The Americans are preparing for the 2020 elections, overshadowed by the impeachment inquiry into Donald Trump. It appears that the investigation will serve as background music to the elections. This tune is the beginning of America's new civil war. This one, however, has a transnational aspect because it closely concerns U.S. foreign policy, such as disputes over trade wars, chaos in the Middle East and NATO.
During the Cold War, the geopolitical rivalry was between the U.S. and the Soviet Union. China was the “weak link”. In the early 70s, China was distanced from the Soviet Union by U.S. President Richard Nixon and National Security Advisor Henry Kissinger. Today, China represents another Soviet Union for the U.S., while Russia is the weak link.
For American strategists, the "China-Russia alliance" is a geopolitical goal that should never be achieved. According to these strategists, it would be more beneficial for the U.S. to focus on the east if Russia is satisfied with the Ukraine issue. Because even if China and Russia appear to be in cahoots against the U.S., this partnership is not as clearly cut as it seems.

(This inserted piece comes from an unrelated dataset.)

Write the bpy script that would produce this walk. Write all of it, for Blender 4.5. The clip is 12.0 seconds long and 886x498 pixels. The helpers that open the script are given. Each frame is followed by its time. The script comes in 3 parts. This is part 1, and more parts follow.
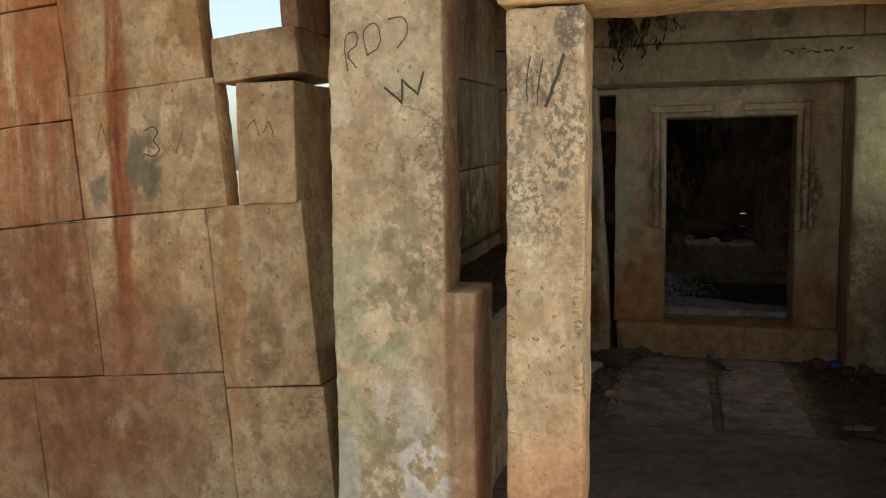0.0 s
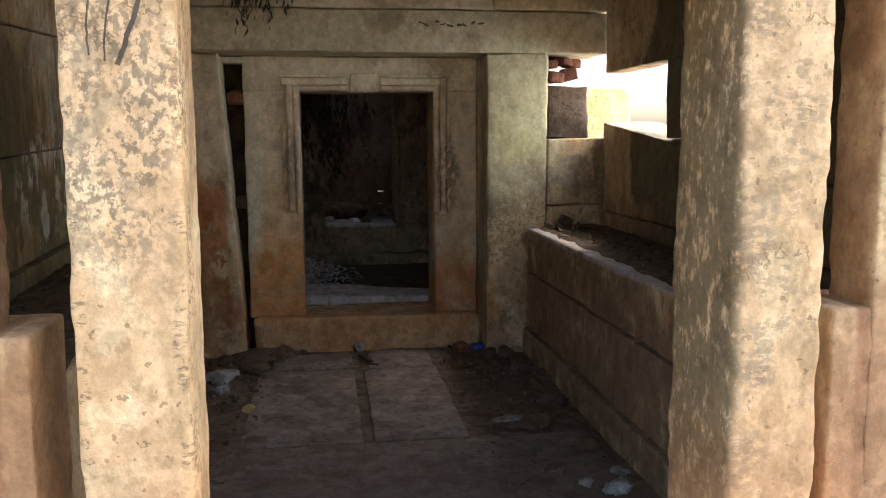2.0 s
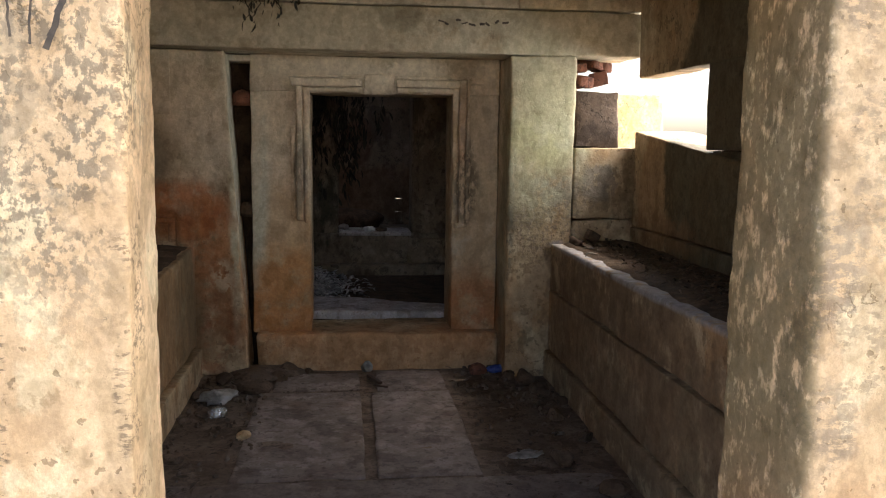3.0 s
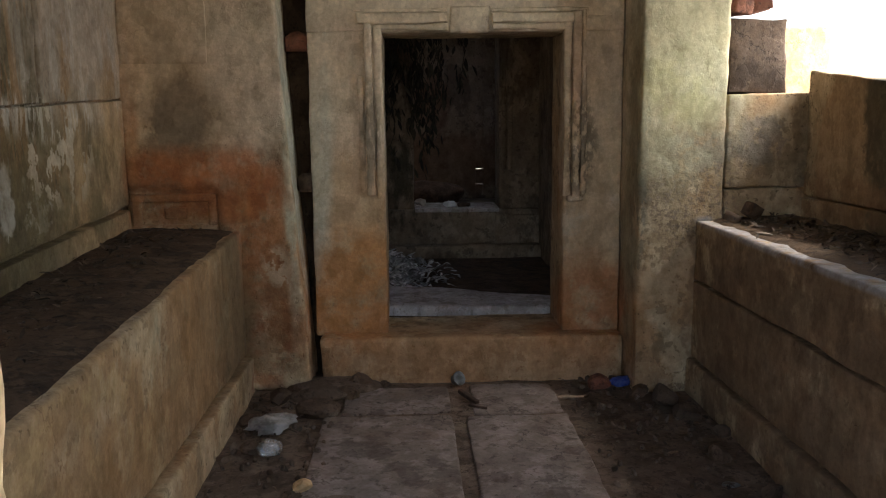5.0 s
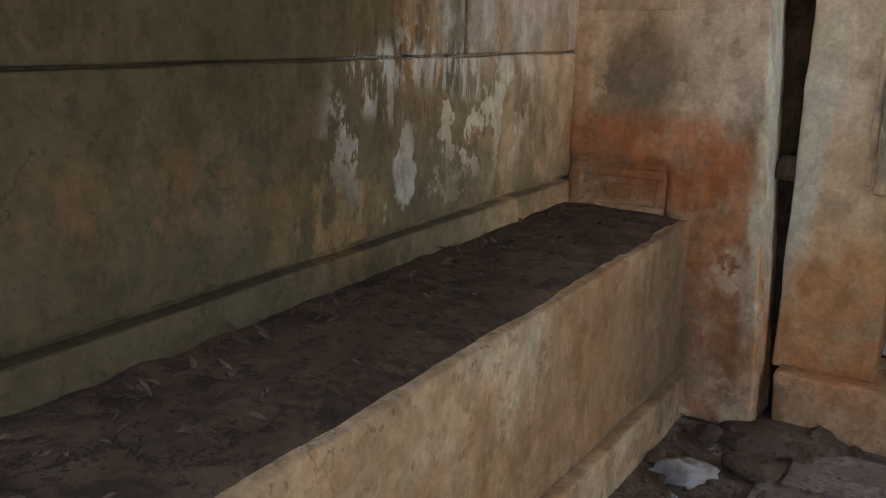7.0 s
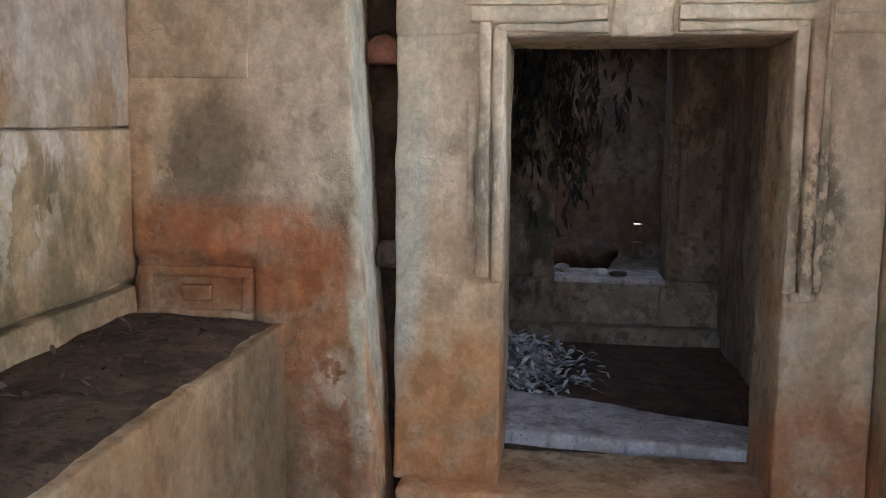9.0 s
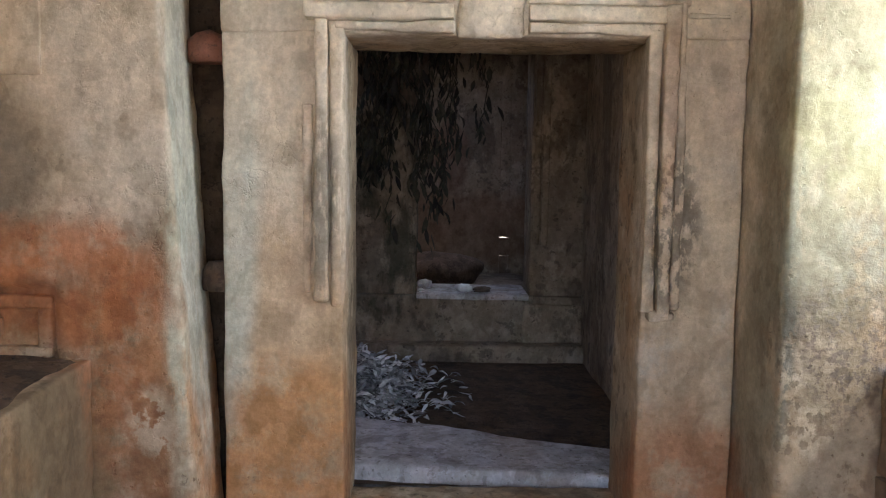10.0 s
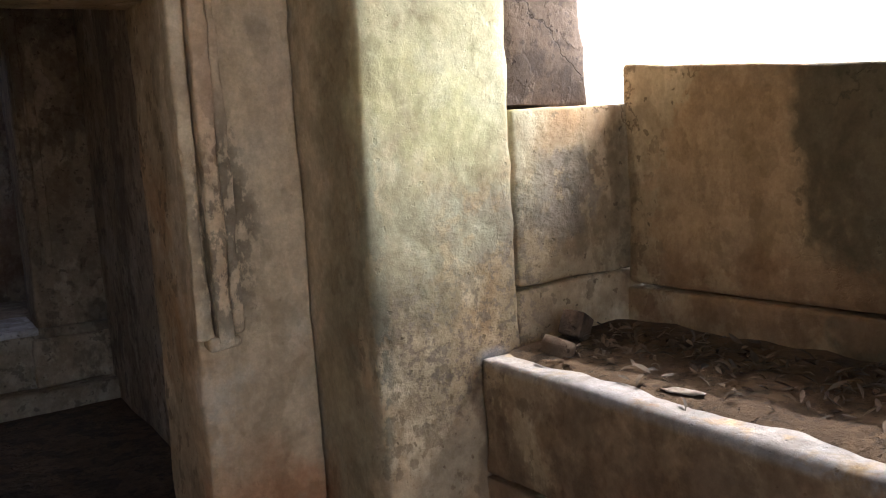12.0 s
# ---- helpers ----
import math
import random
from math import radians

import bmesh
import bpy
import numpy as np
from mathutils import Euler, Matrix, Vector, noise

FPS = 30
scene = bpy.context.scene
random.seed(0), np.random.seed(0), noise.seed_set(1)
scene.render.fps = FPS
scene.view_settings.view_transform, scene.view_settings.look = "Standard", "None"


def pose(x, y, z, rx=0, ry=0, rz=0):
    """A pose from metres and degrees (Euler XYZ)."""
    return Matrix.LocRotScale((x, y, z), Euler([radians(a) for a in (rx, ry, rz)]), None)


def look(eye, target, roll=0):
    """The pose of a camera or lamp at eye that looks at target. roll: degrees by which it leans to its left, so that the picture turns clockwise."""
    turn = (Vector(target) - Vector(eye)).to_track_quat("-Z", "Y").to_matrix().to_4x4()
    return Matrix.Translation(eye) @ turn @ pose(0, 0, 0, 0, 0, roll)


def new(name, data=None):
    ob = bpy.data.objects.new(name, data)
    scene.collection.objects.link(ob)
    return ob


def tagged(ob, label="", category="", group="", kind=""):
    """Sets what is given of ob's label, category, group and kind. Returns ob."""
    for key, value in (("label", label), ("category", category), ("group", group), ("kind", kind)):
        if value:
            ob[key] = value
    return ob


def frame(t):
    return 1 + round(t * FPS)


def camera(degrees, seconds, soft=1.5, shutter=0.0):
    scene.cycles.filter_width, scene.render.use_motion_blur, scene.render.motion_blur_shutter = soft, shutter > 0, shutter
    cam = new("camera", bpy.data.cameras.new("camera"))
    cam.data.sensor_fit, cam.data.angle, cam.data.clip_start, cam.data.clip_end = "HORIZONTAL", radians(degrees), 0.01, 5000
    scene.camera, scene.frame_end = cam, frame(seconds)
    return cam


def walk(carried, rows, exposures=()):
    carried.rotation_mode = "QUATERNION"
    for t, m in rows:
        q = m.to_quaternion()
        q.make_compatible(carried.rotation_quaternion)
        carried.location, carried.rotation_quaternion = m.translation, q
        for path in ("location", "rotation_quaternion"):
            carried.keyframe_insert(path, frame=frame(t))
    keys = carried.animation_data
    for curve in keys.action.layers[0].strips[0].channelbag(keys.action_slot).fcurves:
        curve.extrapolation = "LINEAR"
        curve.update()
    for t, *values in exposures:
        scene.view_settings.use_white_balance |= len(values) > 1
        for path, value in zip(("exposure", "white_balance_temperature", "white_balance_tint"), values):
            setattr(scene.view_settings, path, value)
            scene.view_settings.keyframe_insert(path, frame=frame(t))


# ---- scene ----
# camera and walk
cam = camera(55.5, 12.0, soft=1.1)
PATH = [
    (0, (0.075, -0.698, 1.495), (-0.473, 1.215, 1.297), -0.6),
    (0.5, (0.064, -0.585, 1.475), (-0.103, 1.389, 1.197), -0.9),
    (1, (-0.025, -0.364, 1.51), (0.09, 1.618, 1.265), -0.9),
    (1.5, (-0.046, -0.18, 1.519), (0.193, 1.792, 1.29), -1.4),
    (2, (0.085, 0.05, 1.515), (0.363, 2.013, 1.252), -0.3),
    (2.5, (0.159, 0.217, 1.546), (0.408, 2.185, 1.291), 0.9),
    (2.7, (0.163, 0.305, 1.539), (0.397, 2.276, 1.292), 0.8),
    (4.3, (0.171, 1.209, 1.416), (0.395, 3.177, 1.136), 0.7),
    (4.5, (0.121, 1.376, 1.4), (0.355, 3.343, 1.122), 0.4),
    (5, (0.083, 1.642, 1.409), (0.152, 3.616, 1.097), -0.6),
    (5.5, (0.17, 1.906, 1.394), (-0.213, 3.834, 1.024), 1.1),
    (6, (0.208, 2.073, 1.427), (-0.56, 3.861, 0.966), 1.9),
    (6.5, (0.143, 2.303, 1.421), (-0.822, 3.994, 0.965), 1.9),
    (6.7, (0.117, 2.391, 1.43), (-0.905, 4.054, 0.995), 1.7),
    (8.3, (0.19, 2.826, 1.408), (-0.643, 4.615, 1.083), 1.7),
    (8.5, (0.171, 2.944, 1.414), (-0.501, 4.805, 1.121), 2.0),
    (9, (0.143, 3.155, 1.428), (-0.137, 5.123, 1.206), 0.8),
    (9.5, (0.192, 3.305, 1.425), (0.127, 5.293, 1.218), 0.8),
    (10, (0.234, 3.436, 1.422), (0.245, 5.427, 1.235), 0.9),
    (10.5, (0.212, 3.637, 1.415), (0.375, 5.622, 1.235), 0.0),
    (11, (0.16, 3.838, 1.414), (0.674, 5.765, 1.266), -1.1),
    (11.5, (0.191, 3.958, 1.401), (0.988, 5.784, 1.225), -1.7),
    (12, (0.319, 4.047, 1.409), (1.379, 5.727, 1.175), -3.7),
]
EXPOSURES = [(0, 1.1, 7300, 7), (0.5, 1.85, 7200, 9), (1.0, 2.05, 7100, 10), (2.5, 2.15, 6700, 11), (4.5, 2.4, 6700, 10), (5.0, 2.45, 6700, 10), (5.5, 3.0, 6400, 10), (6.5, 3.05, 6300, 11), (8.5, 3.45, 5700, 12), (9.5, 3.8, 5800, 12), (10.5, 3.85, 6000, 12), (11.0, 3.65, 6200, 12), (11.5, 3.5, 6300, 12), (12, 3.2, 6300, 12)]
walk(cam, [(t, look(eye, target, roll)) for t, eye, target, roll in PATH], EXPOSURES)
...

Actually, the fact that George Soros, the liberal billionaire fund manager, who is seen as the enemy of Trump, makes statements supporting Trump's trade wars with China is a reflection of this thesis. In 2017, Trump signed a decree to withdraw the U.S. from the multilateral Trans-Pacific Partnership agreement, the product of China's containment policy. Later, however, Trump also gave signs that he wanted to return to this partnership.
Trump promised to withdraw the U.S. from the “endless wars” in the Middle East. Trump did not take a determined stance on this issue either. We have seen how violently the resident elites in Washington reacted to Trump's attempt to withdraw troops from northern Syria. I understand that, for these elites, it is more important that the Middle East remains unstable. There is Syria to the west and Pakistan to the east of the geopolitical area, one end of which goes to Kazakhstan and the other to Yemen in the south. It is not in vain that this field is the area of activity of Centcom, the U.S. Central Forces Command.
This line appears to be a roadblock hindering China's progress in Eurasia on the north/south axis. Energy resources, which play an important role in China's economic growth, are largely located in this region. It is important to have energy resources, but it is more important to control the flow maps of energy. Do Americans, who see China as the biggest rival for the U.S., want this region to stabilize in favor of China? The question to be asked at this point will be “which stability?”. If there is no stability in favor of the U.S., of course, this region will be made unstable for China. This region is of critical importance for China's “new silk road” project, which extends to London. This project is capable of confining the U.S. to its continent. Therefore, the undermining of the project will be in the interest of Washington.
The broad Middle East basin is a vital area of geopolitical rivalry for the U.S., EU, China and Russia. The stability strategies of these forces for the greater Middle East contradict each other. However, at a time when the global system is in a crisis, we must state that these forces are also politically divided. These divisions, which reflect the contradiction of “globalists” and “nation-states,” are undoubtedly closely tied to the fate of all elections.
The elections to be held in the U.S. in 2020 are also crucial because they embody all these contradictions. Another important question is whether the Greater Middle East will continue to be the object of the “Great Game,” where great powers play. The crisis in the world system is deepening and decision time is fast approaching. Do the local powers in the Greater Middle East have any stabilization strategies for this region? This is the topic that should be occupying the minds of our intellectuals and policy makers. Chaos or order, conflict or reconciliation, to die or to be resurrected, which one?